Romer-Friedman adds: “I think the ideal policy is that you give enough weeks to everybody; you can just make it as simple as that.”

If employers allow parents to decide on their own when and how to use their allotted parental leave time — together, alone, continuously or intermittently — that flexibility bestows potential health benefits, specifically for new mothers, according to a study released this month by the National Bureau of Economic Research and authored by Stanford University economics and medical school professors.

Such “flexibility reduces the risk of the mother experiencing physical postpartum health complications and improves her mental health,” write the authors, Maya Rossin-Slater from the medical school and Petra Perrson from the economics department.

“Our results suggest that mothers bear the burden from a lack of workplace flexibility — not only directly through greater career costs of family formation, as previously documented — but also indirectly, as fathers’ inability to respond to domestic shocks exacerbates the maternal health costs of childbearing," the two academics write.

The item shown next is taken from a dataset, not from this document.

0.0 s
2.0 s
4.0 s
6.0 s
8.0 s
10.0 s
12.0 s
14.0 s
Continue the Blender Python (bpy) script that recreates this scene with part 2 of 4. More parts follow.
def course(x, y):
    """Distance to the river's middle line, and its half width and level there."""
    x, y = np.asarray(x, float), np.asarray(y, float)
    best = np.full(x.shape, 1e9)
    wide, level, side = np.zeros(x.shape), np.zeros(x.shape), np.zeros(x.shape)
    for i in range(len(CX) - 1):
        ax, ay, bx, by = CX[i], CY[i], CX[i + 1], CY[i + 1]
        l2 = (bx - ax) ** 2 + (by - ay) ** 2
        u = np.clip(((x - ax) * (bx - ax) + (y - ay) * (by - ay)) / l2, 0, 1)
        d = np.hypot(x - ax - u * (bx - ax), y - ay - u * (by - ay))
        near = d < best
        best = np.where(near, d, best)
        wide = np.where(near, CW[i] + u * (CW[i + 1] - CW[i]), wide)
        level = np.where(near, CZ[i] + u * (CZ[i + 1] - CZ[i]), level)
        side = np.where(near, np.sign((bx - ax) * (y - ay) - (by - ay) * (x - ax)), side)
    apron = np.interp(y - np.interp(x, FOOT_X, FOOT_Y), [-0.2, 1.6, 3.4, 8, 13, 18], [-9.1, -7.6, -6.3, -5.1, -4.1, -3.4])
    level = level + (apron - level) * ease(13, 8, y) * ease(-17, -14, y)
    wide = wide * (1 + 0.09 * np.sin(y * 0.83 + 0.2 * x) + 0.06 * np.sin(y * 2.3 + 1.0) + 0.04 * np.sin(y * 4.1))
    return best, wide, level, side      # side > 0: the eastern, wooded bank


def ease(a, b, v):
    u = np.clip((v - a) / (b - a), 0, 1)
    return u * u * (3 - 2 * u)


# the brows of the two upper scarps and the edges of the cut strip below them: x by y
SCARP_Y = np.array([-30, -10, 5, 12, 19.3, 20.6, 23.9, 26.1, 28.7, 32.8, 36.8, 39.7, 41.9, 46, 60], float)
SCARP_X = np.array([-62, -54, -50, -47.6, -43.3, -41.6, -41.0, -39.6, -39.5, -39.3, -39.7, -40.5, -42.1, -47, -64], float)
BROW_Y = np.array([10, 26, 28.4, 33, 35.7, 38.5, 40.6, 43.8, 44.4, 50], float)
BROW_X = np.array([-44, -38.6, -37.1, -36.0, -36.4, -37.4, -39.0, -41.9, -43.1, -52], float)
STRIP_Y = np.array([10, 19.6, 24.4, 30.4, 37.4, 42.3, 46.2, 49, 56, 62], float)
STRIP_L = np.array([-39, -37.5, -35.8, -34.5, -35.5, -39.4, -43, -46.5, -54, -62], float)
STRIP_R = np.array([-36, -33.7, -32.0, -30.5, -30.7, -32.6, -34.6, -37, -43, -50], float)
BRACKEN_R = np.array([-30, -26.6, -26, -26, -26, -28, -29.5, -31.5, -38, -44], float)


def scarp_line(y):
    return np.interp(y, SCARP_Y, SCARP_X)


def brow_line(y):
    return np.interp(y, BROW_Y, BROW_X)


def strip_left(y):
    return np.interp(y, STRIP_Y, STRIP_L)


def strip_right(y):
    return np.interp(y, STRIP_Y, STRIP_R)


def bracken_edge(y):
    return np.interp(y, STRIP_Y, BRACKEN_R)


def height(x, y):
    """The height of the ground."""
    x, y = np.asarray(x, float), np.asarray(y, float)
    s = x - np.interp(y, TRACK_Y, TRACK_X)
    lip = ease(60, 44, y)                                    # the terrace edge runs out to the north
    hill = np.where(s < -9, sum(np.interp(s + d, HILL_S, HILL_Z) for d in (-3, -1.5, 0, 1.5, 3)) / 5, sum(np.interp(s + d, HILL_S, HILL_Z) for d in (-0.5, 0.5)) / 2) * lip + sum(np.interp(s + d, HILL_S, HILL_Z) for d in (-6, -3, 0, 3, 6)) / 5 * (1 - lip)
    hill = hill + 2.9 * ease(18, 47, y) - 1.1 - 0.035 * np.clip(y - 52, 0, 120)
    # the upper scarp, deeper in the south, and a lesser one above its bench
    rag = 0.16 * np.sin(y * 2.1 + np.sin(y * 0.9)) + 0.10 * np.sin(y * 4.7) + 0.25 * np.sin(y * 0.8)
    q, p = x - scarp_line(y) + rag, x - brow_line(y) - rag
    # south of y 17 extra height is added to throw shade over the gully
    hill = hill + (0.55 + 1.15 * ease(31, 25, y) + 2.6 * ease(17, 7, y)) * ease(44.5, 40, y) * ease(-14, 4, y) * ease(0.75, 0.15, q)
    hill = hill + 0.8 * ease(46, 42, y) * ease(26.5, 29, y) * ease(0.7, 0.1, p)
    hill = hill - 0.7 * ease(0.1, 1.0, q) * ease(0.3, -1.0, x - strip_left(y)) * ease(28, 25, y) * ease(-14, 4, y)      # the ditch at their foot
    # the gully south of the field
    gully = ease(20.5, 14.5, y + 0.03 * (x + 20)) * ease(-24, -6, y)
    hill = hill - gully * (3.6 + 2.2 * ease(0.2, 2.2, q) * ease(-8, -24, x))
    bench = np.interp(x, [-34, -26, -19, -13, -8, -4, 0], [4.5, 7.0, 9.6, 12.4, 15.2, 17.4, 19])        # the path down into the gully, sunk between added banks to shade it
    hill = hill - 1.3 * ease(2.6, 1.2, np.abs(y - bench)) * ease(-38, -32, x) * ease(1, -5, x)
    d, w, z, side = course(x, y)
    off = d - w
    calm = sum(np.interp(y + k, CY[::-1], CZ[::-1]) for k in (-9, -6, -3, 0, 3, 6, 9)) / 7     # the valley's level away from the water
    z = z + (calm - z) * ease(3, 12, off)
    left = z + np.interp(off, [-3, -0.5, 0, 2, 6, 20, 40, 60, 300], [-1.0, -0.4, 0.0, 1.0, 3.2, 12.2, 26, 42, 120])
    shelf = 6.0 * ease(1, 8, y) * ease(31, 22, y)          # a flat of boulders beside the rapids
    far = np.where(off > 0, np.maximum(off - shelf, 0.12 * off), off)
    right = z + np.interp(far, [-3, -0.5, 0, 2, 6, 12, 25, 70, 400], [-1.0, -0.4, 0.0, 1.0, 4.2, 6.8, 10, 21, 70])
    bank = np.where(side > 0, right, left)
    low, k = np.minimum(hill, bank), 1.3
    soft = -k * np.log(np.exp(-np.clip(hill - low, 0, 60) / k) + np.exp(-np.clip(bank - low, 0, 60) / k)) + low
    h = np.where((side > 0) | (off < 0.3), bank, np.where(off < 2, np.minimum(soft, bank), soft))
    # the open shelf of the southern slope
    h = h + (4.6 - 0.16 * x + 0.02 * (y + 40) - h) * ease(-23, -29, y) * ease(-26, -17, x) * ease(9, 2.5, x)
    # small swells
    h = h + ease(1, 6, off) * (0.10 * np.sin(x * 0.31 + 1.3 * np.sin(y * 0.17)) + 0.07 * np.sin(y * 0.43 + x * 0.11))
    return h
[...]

“We want to put the agency on how to use caregiver leave with the family,” says Rossin-Slater. “There are days when it’s really useful to have another adult in the home. And letting families decide that on their own in a way that suits their needs has maternal benefits.”

The subjects of the Stanford professors’ study were Swedes. In 2012, Sweden reformed its laws, allowing fathers to take up to 30 days as needed in a child’s birth year, even if a mother remained on leave. That reform gave Rossin-Slater and her co-author before and after time periods to investigate. They found that as a result of the reforms, mothers’ anti-anxiety prescriptions dropped by 26%; maternal hospitalizations and visits to specialists decreased by 14%; and antibiotic prescriptions dropped by 11%.

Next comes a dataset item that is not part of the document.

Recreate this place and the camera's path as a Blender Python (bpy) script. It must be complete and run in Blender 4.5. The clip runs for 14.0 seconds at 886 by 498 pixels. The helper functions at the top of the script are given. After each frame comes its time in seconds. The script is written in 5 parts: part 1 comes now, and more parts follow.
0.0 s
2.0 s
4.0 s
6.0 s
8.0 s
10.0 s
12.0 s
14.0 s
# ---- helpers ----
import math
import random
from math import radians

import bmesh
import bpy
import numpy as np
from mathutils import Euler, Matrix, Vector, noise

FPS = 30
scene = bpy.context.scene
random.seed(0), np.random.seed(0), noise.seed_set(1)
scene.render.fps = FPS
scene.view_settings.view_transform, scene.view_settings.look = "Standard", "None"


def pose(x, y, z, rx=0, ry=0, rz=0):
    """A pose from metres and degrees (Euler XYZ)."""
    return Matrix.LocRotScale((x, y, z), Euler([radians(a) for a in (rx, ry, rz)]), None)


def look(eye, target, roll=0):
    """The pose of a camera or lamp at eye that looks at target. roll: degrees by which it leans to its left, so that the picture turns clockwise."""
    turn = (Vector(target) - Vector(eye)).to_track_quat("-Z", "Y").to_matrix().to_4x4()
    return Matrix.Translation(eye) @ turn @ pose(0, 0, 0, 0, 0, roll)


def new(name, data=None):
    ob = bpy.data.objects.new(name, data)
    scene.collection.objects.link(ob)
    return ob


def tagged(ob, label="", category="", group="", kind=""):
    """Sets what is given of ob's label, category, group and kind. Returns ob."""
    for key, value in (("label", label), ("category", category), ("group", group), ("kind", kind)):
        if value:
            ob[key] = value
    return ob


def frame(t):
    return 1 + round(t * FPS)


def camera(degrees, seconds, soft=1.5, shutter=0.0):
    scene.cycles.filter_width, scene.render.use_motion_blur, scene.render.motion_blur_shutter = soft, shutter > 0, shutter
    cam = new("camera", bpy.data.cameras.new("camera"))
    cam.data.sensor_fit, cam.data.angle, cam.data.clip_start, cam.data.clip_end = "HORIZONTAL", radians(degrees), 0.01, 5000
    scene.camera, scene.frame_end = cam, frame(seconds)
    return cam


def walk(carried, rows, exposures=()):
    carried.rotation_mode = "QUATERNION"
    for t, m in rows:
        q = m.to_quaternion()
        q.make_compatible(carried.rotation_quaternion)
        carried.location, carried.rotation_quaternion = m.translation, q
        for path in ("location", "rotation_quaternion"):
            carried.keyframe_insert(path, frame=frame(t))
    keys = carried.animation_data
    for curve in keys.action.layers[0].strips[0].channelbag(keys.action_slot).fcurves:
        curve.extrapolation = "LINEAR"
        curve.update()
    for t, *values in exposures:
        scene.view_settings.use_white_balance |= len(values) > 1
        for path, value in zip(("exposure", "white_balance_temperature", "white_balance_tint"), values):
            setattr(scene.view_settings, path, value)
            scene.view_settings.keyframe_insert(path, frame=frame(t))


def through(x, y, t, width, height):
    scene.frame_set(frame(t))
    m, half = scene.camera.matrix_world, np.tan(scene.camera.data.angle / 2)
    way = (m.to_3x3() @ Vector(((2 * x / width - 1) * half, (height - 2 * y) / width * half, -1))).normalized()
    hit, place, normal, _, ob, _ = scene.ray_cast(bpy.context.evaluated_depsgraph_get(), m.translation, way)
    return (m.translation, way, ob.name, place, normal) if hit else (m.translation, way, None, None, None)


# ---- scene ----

Closer to home, financial advisors at Morgan Stanley, UBS, Bank of America’s Merrill Lynch, and Wells Fargo have all revised parental leave policies in recent years.

UBS’s policies allow, as of January this year, 20 weeks for a primary caregiver and four weeks to the “non-primary” caregiver. The UBS policies also appear to avoid any potential bias against fathers who choose to categorize themselves as primary caregivers.

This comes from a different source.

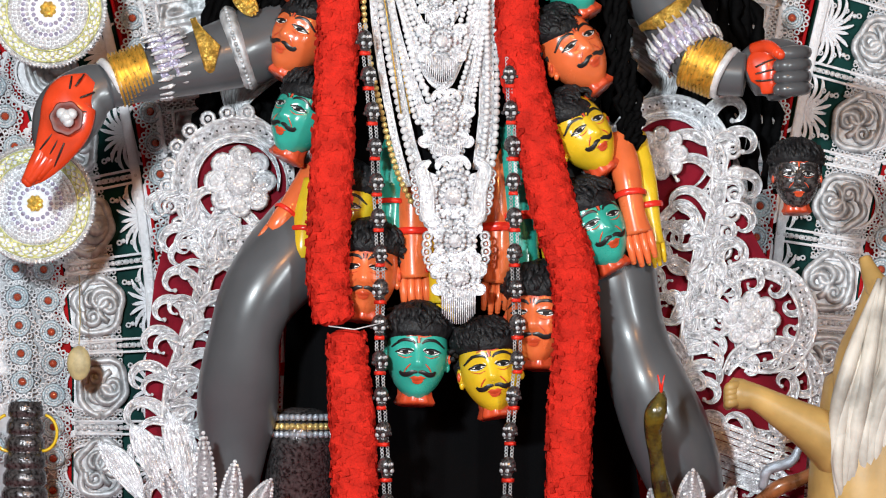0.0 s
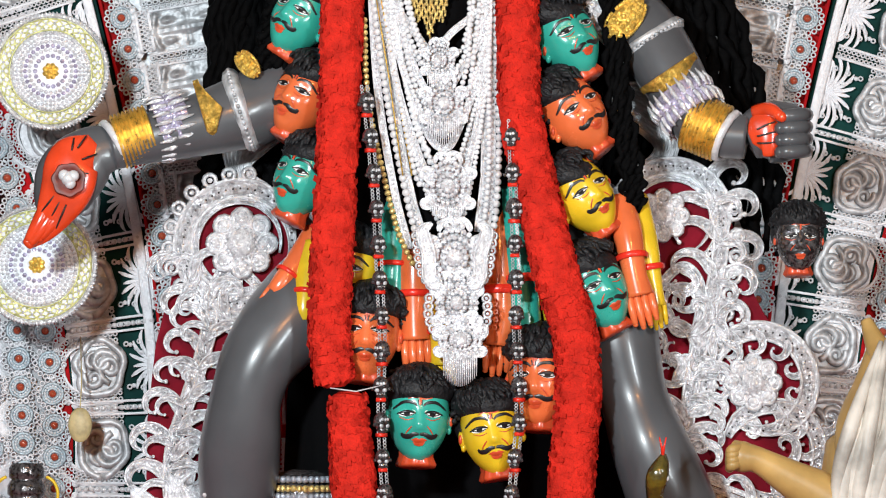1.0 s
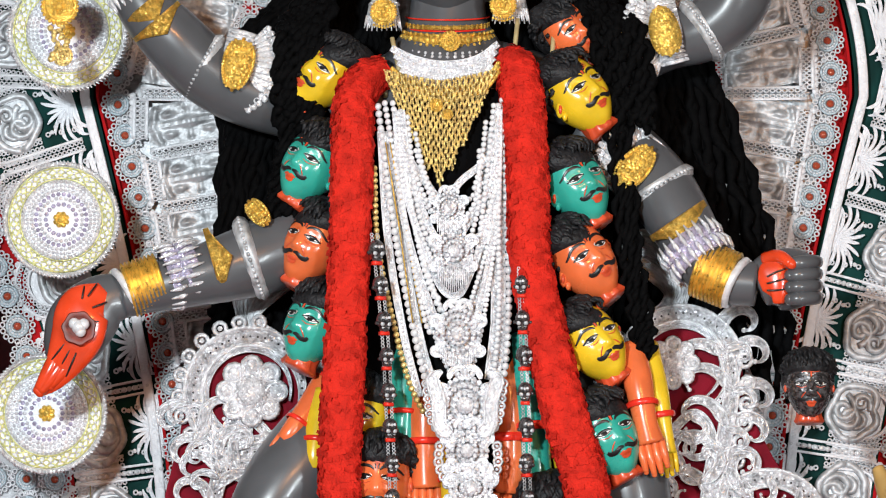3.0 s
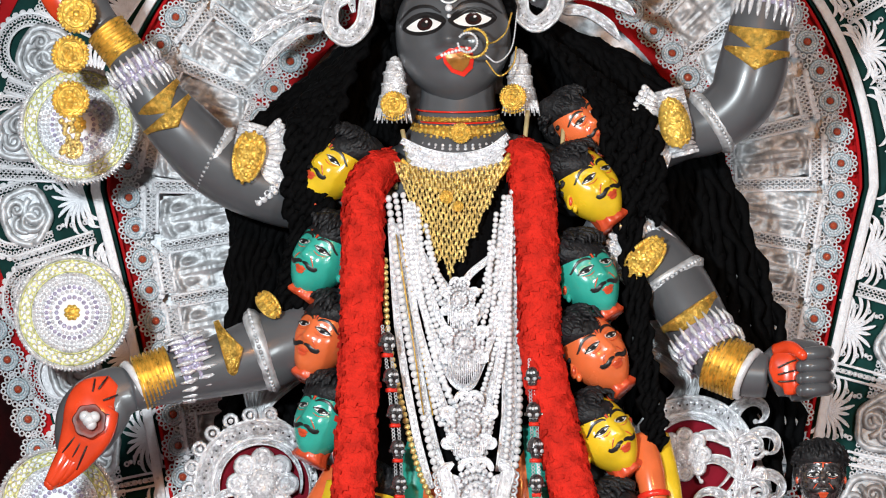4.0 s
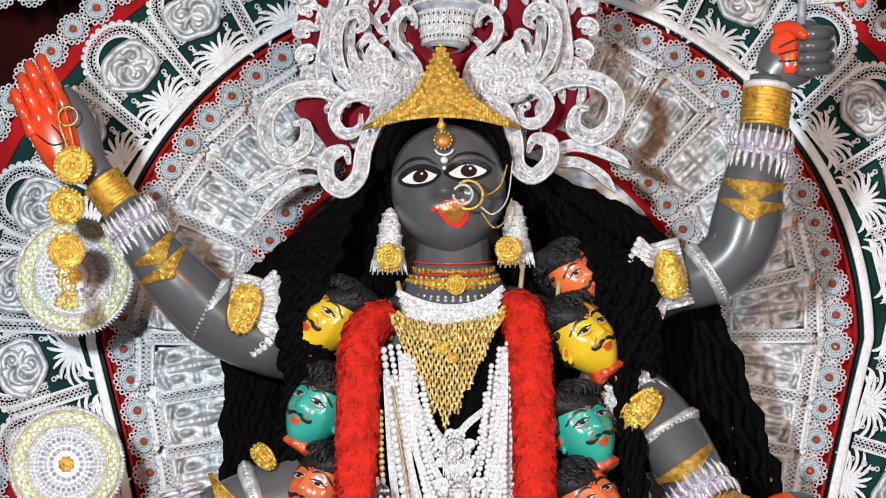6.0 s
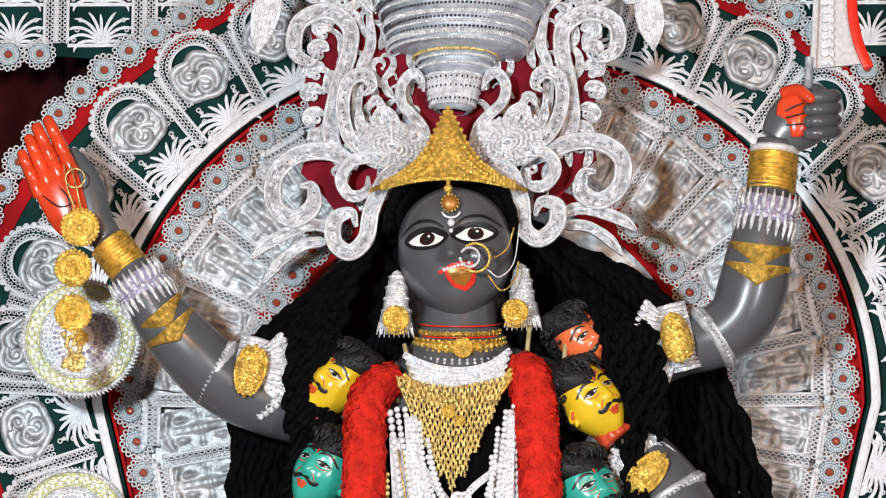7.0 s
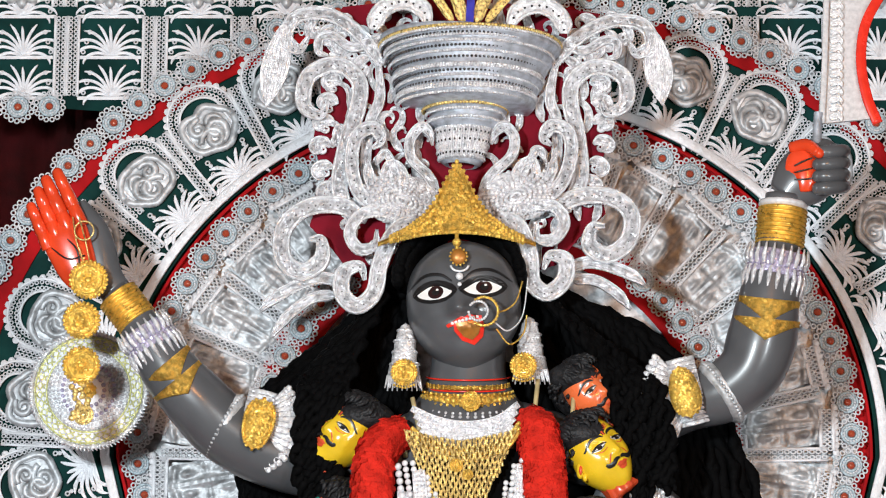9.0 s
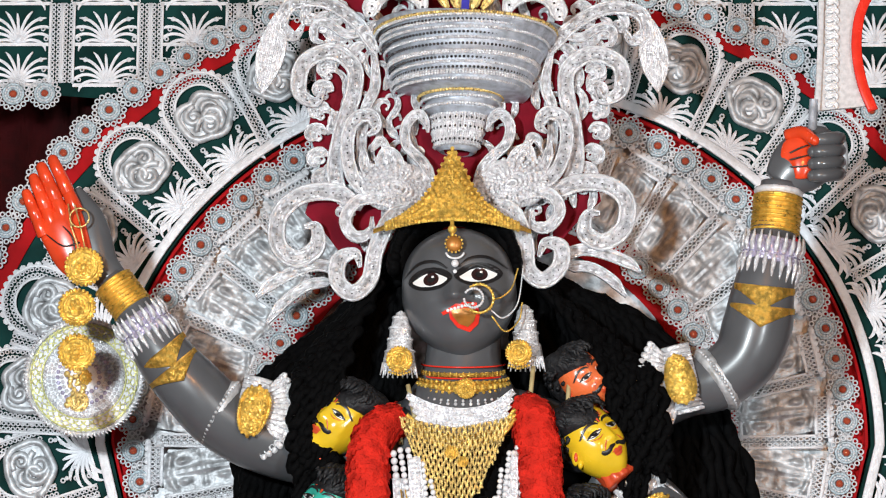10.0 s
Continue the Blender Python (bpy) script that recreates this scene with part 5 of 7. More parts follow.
for share, r in ((0.985, 165), (0.965, 163), (0.92, 154), (0.875, 153), (0.80, 144), (0.70, 138), (0.685, 137), (0.62, 129), (0.55, 127), (0.53, 127), (0.49, 122), (0.45, 76), (0.41, 70), (0.345, 67), (0.28, 52), (0.22, 49), (0.16, 46), (0.10, 43), (0.05, 40)):
    n = int(r * 1.1)
    c = c0.lerp(c1, share)
    for k in range(n):
        a = 2 * math.pi * k / n
        if math.sin(a) < 0.35:
            ball(bm, c + Vector((math.cos(a), 0.95 * math.sin(a), 0)) * (r + 1) * STEP, 3.4 * STEP, 6, 4, (0 if r in (165, 76) else 1))
tagged(part("bead_trim", bm, [GOLDC, SILVER], crown), kind="stuff")

FIELD_C = [lean(x, z) for x, z in half] + [lean(-x, z) for x, z in half[::-1][1:-1]]
for ln, w in fill_curls(FIELD_C, 34, 9, 78, 7):
    if abs(ln[0][0] + 58) > 40:
        bm = bmesh.new()
        ribbon(bm, ln, 0.088, w * 1.3, 7, mid=1, leaf=True)
        part("small_curl", bm, [SILVER, GREYGLIT], crown)

# gold tiara
bm = bmesh.new()
N, M = 48, 12
rows = []
for i in range(N + 1):
    u = i / N * 2 - 1
    hi = float(np.interp(abs(u), (0, 0.06, 0.14, 0.28, 0.42, 0.66, 0.9, 1), (523, 512, 491, 452, 427, 402, 386, 380)))
    lo = 372 + 26 * (1 - u * u)
    rows.append([bm.verts.new(at(-66 + 140 * u, lo + (hi - lo) * j / M, -0.145 + 0.09 * u * u - 0.012 * math.sin(math.pi * j / M)) + Vector((0, -0.006 * noise.noise(Vector((u * 22, j * 1.1, 0))), 0))) for j in range(M + 1)])
for a, b in zip(rows, rows[1:]):
    for j in range(M):
        bm.faces.new((a[j], b[j], b[j + 1], a[j + 1]))
bmesh.ops.solidify(bm, geom=bm.faces[:], thickness=-0.006)
for i in range(4, N - 3):
    for j in (0, 3, 6, 9, 12):
        dome(bm, rows[i][j].co.copy() + Vector((0, -0.002, 0)), 4.2 * STEP, 6, 2, 0.8)
tiara = thing("tiara", bm, GOLD, "gilt filigree tiara on the idol's brow", "tiara")
bm = bmesh.new()
dome(bm, at(-63, 355, -0.175), 14 * STEP, 16, 5, 0.5)
for k in range(14):
    a = 2 * math.pi * k / 14
    ball(bm, at(-63 + 15 * math.cos(a), 355 + 15 * math.sin(a), -0.172), 2.4 * STEP, 6, 4, 1)
tube(bm, [at(-66, z, -0.17) for z in (366, 378, 396)], 3.5 * STEP, 8, 1)
ball(bm, at(-66, 380, -0.172), 8 * STEP, 10, 8, 1)
thing("forehead_jewel", bm, [TONGUE, GOLD], "round amber forehead jewel in gilt setting", "jewel")
bm = bmesh.new()
tube(bm, [at(-61 + 16 * math.cos(a), 341 + 12 * math.sin(a), -0.165) for a in np.linspace(math.pi * 1.05, math.pi * 1.95, 14)], 2.2 * STEP, 6)
dome(bm, at(-61, 320, -0.165), 7 * STEP, 8, 3, 0.6)
dome(bm, at(-61, 306, -0.17), 4 * STEP, 8, 3, 0.6)
thing("brow_mark", bm, PEARL, "white crescent mark between the brows", "jewel")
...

“Our policy is gender agnostic,” says a UBS spokesperson. “We do not ask about the status of a caregiver’s partner to determine primary or secondary status. We accept our employee’s request.”

At Bank of America, the company’s parental leave policies are “industry leading,” a company spokesperson writes an email.

The parent company of Merrill Lynch allows up to 16 weeks of paid leave, with an additional 10 weeks of unpaid leave. BofA doesn’t ask employees to identify as primary or non-primary caregivers, making no distinction between the two categories. Employees also have flexibility on when to start parental leave -- any time within the first 12 months of the new child’s arrival. The spokesperson notes that “40% of parental leaves at the company have been taken by men.”

At Wells Fargo and Morgan Stanley, spokespersons also stressed that their policies are “gender neutral.”

“Our program is gender neutral,” a Wells Fargo spokesperson writes in an email. The company allows 16 weeks of paid leave for primary caregivers and four weeks for non-primary caregivers.

Asked if management asks about the status of a caregiver’s partner to determine primary or non-primary status of the employee, the Wells Fargo spokesperson responded: “Not management per se but the request goes through HR.”

Morgan Stanley’s programs and policies “have been designed to support a family-friendly work environment,” a spokesperson for the wirehouse writes in an email. “Our paid paternal leave policy does not distinguish between male and female employees in the definitions of primary and non-primary caregiver.”

Morgan Stanley allows 16 weeks of paid leave for primary caregivers and four weeks for non-primary caregivers, the same as Wells Fargo. The Morgan Stanley spokesperson didn’t address the question of how the firm determines if an employee qualifies as the primary or non-primary caregiver.